Claiming their space — Bogue Chitto seniors paint parking lot
The only love Kirby Reid’s talkin’ ’bout is for Les Paul guitars and Van Halen. Jarrett Leonard fights for truth and justice like his hero Captain America. Calee Beth Bonds’ little white Beetle sits on a bed of asphalt flowers.
These are some of the seniors at Bogue Chitto High School who painted their personalities in their parking spaces.
About 35 students in the class, out of about 52 seniors, participated in the beautification project that turned drab, gray parking spots into rectangular works of art.
Principal Scott Merrell praised his students for their creativity.
“The artistic flare on these are beyond anything I ever expected. You have to see them to believe how good they are,” he said. “They far exceeded my expectations on it. I was hoping that it would look good and I came out and I thought, oh my. That was really cool. It’s ridiculously good.”
Reid, 17, chose to paint a Les Paul guitar in his spot. His uncle played in a band and the 17-year-old is learning to play.
“It’s probably one of my favorites and it’s probably one of my coolest ones I could paint,” he said.
The staff of musical notes is a riff from one of his favorite songs, “Ain’t Talkin’ ’Bout Love,” by Van Halen.
Jarrett Leonard, 17, pulls his mom’s ’76 Stingray Corvette into his spot, which is the red, white and blue shield of Marvel patriotic superhero. Leonard’s mother, Melissa Allred, is an Iraqi war veteran who makes quilts for veterans. She and Leonard’s stepfather, an Operation Desert Storm veteran, deliver quilts in the car, which is painted to resemble an American flag.
He jumped at the chance to paint a spot his senior year.
“It’s a good way to express how you are,” he said.
The students completed the project over the course of about two weeks, painting under canopies to escape the blazing sun and setting up lights at night to take advantage of the cooler temperatures. Allred parked an RV in the lot to give students AC and cold drinks.
About 10 students painted spots last year, which was Merrell’s first year at Bogue Chitto. Students asked if they could do it again this year.
“I like self expression in schools like this,” he said. “I like for them to be part of a team and a family and a community, but I also like for them to express their interests. I like for them to be individuals yet part of a family. This is an individual expression of who they are as a senior. This is their last year. It means a lot to them to leave their mark here, even if it’s just something as temporary as paint on asphalt.”
Merrell said the community came out to watch the progress.
“I could have charged gate for all the people that came through and looked at these spots,” he said. “I think the entire community drove through and looked at them as they were doing them. I did not expect as much interest in it from the community.”
Students weren’t required to get approval for their ideas, but they had to keep it clean and “something you wouldn’t mind your mother seeing,” he said.
Merrell checked each day, but never found anything that lifted his eyebrows.
“I couldn’t have been happier with it,” he said.
He expects the parking spot painting project will become a rite of passage. Some juniors are already planning their painting.

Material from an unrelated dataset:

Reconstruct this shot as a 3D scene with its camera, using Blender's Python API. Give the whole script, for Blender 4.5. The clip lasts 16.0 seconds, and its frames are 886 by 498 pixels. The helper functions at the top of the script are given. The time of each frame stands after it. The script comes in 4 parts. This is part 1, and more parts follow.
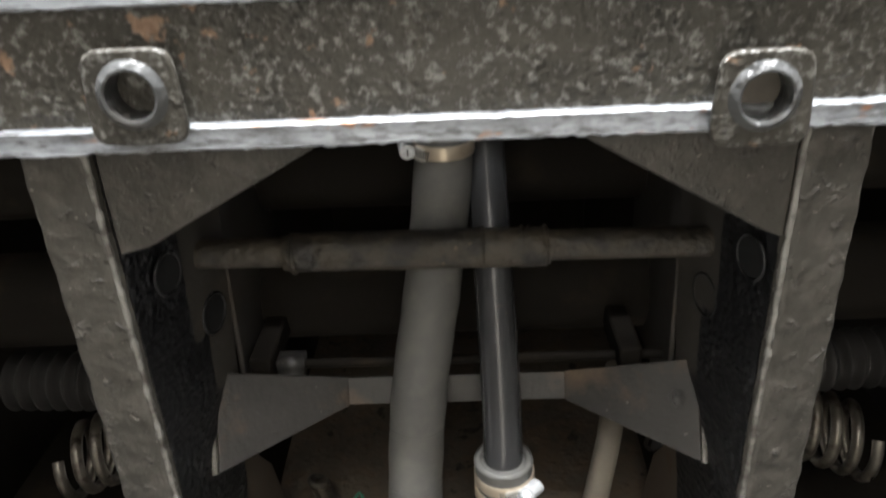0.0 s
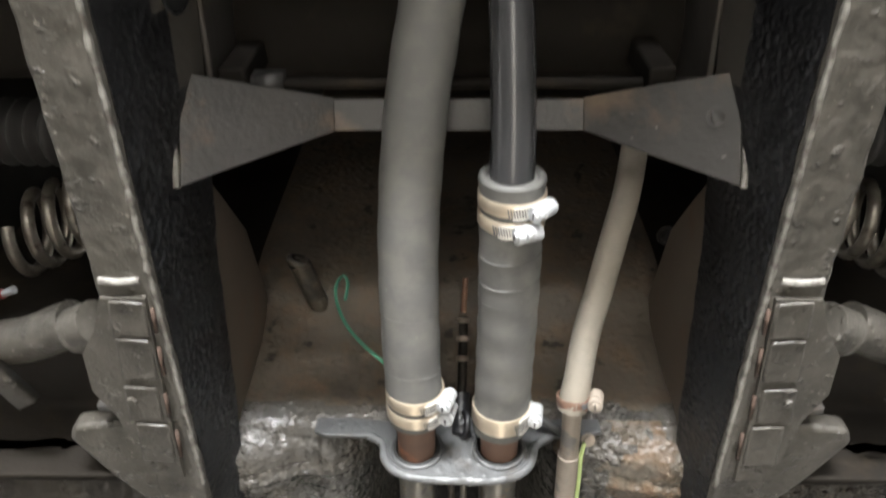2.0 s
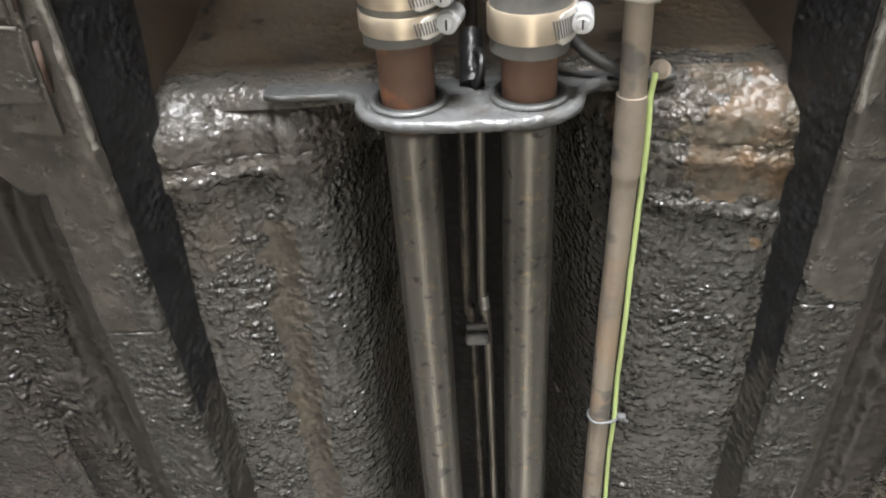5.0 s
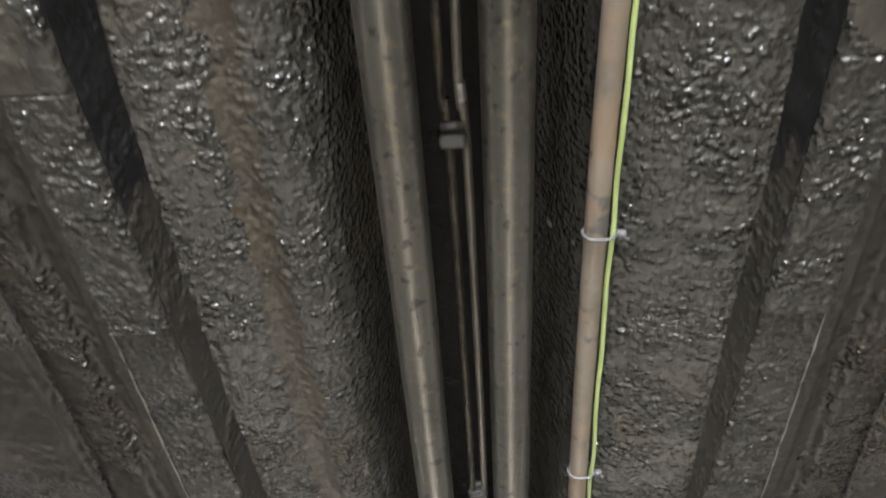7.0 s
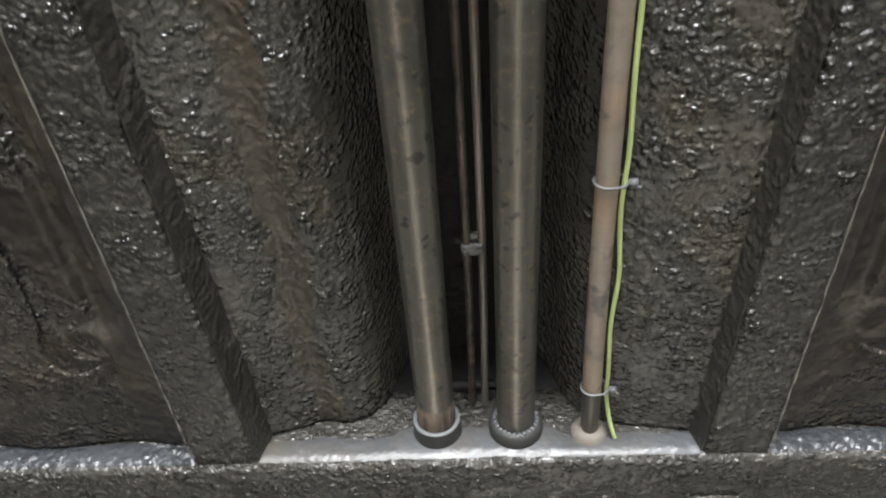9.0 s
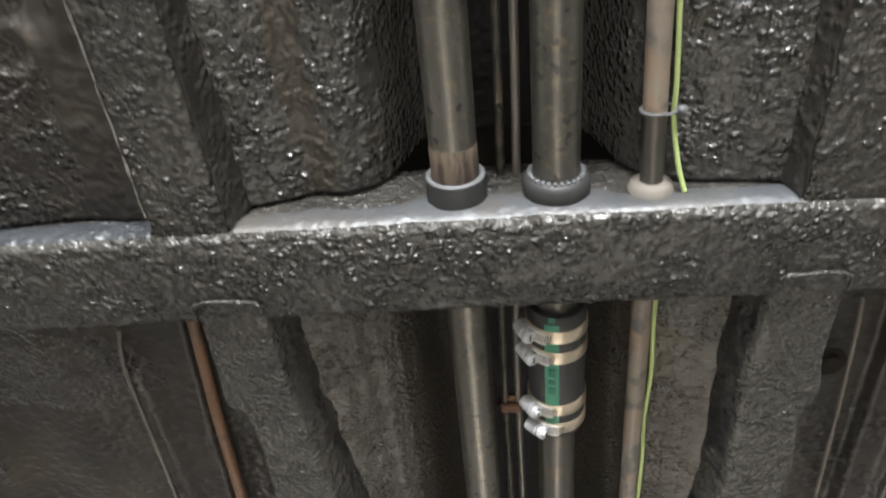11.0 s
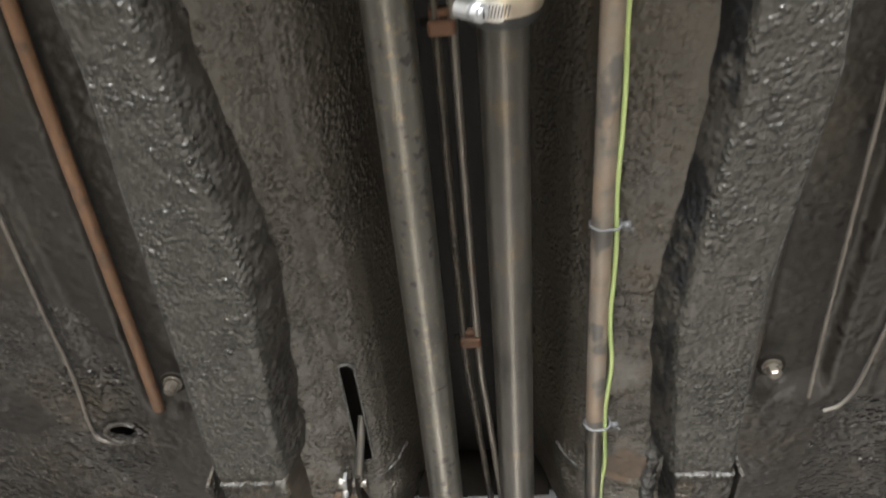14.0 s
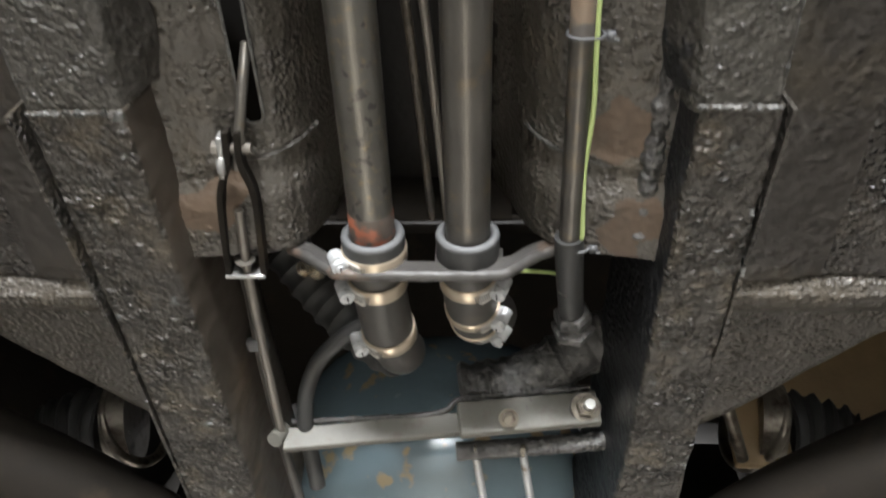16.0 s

“They’re going to try to top them is what they’re going to do,” he said.
Reid doesn’t think they will be able to.
“They’re not topping mine,” he said.
Merrell also has ulterior motives for promoting the parking project.
“Art is something we don’t have here. It’s something I desperately want,” he said. “This may garner enough interest to get people thinking about it and helping to support it. We have band and chorus. I want to keep adding things as much as I can to offer as much opportunity to kids as I possibly can.”

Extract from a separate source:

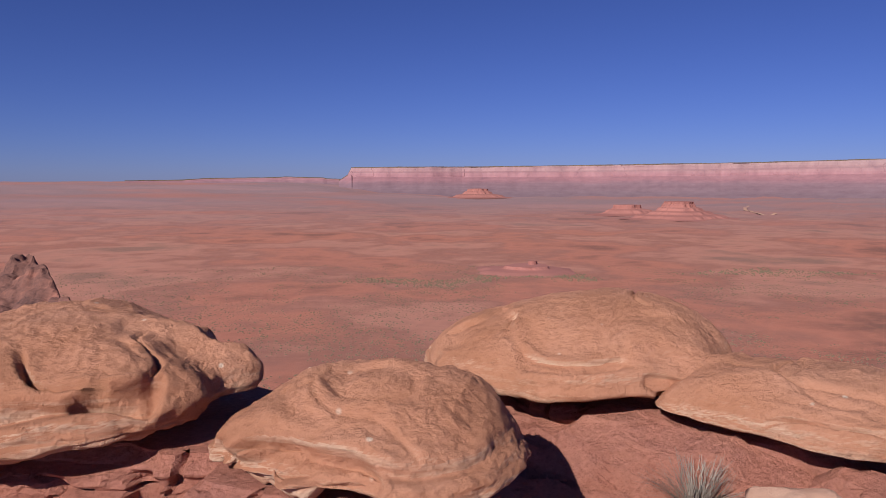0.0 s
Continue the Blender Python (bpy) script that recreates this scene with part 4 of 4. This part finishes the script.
# ---- shrubs ----
def twigs(count, size, high, seed, wide=0.012, droop=0.3, leafy=0):
    """A clump of thin bent stems, with small leaves along them."""
    rng = random.Random(seed)
    verts, faces = [], []
    for k in range(count):
        b = rng.uniform(0, 2 * math.pi)
        lean = rng.uniform(0.1, 1.0) ** 0.7
        length = rng.uniform(0.6, 1.0)
        r0 = rng.uniform(0, 0.2) * size
        p = [Vector((r0 * math.cos(b), r0 * math.sin(b), 0))]
        for j in (1, 2, 3):
            t = j / 3 * length
            p.append(Vector((math.cos(b) * (r0 + lean * size * t), math.sin(b) * (r0 + lean * size * t), high * (t * (1.15 - 0.5 * lean) - droop * lean * t * t))) + Vector((rng.uniform(-1, 1), rng.uniform(-1, 1), rng.uniform(-0.5, 0.5))) * 0.05 * size)
        side = Vector((-math.sin(b), math.cos(b), 0.2)) * wide
        for j in range(3):
            w0, w1 = 1 - j * 0.28, 1 - (j + 1) * 0.28
            n = len(verts)
            verts += [p[j] - side * w0, p[j] + side * w0, p[j + 1] + side * w1, p[j + 1] - side * w1]
            faces.append((n, n + 1, n + 2, n + 3))
        for j in range(leafy):
            q = p[2].lerp(p[3], rng.random()) if rng.random() < 0.6 else p[1].lerp(p[2], rng.random())
            d = Vector((rng.uniform(-1, 1), rng.uniform(-1, 1), rng.uniform(-0.2, 1))).normalized() * size * 0.13
            e = d.cross(Vector((rng.uniform(-1, 1), rng.uniform(-1, 1), rng.uniform(-1, 1)))).normalized() * size * 0.06
            n = len(verts)
            verts += [q, q + d * 0.5 + e, q + d, q + d * 0.5 - e]
            faces.append((n, n + 1, n + 2, n + 3))
    return verts, faces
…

Stephanie Holmes, an artist whose children are third generation Bobcats, helped the seniors design their spots. She took their ideas and helped make them reality.
“With most schools, aside from Mississippi School of the Arts, not having art programs, the artistic side of the brain is not stimulated to the degree the academic side of the brain is,” she said. “I just helped them get that area fired up.”
Some parents asked for her help so she brainstormed with the seniors to discover their interests.
“Then we put that into a 9-foot-by-18-foot work of art. The parents and students painted the majority of the art, I just helped with the layout and some details,” she said. “The look on the students’ faces when you hand them the paint brush and tell them they are painting it was absolutely priceless.”
Holmes, the daughter of former Bogue Chitto athlete Speck Davis, said she wants to contribute to the school and help create new traditions.
“I bleed blue and gold. I want to contribute to this place and creating new traditions is something that is always good,” she said. “Second, I believe art is a powerful thing. It can heal or divide. I’ve watched a community drive through looking at this student art exhibit. I’ve watched parents and students bond and share supplies.”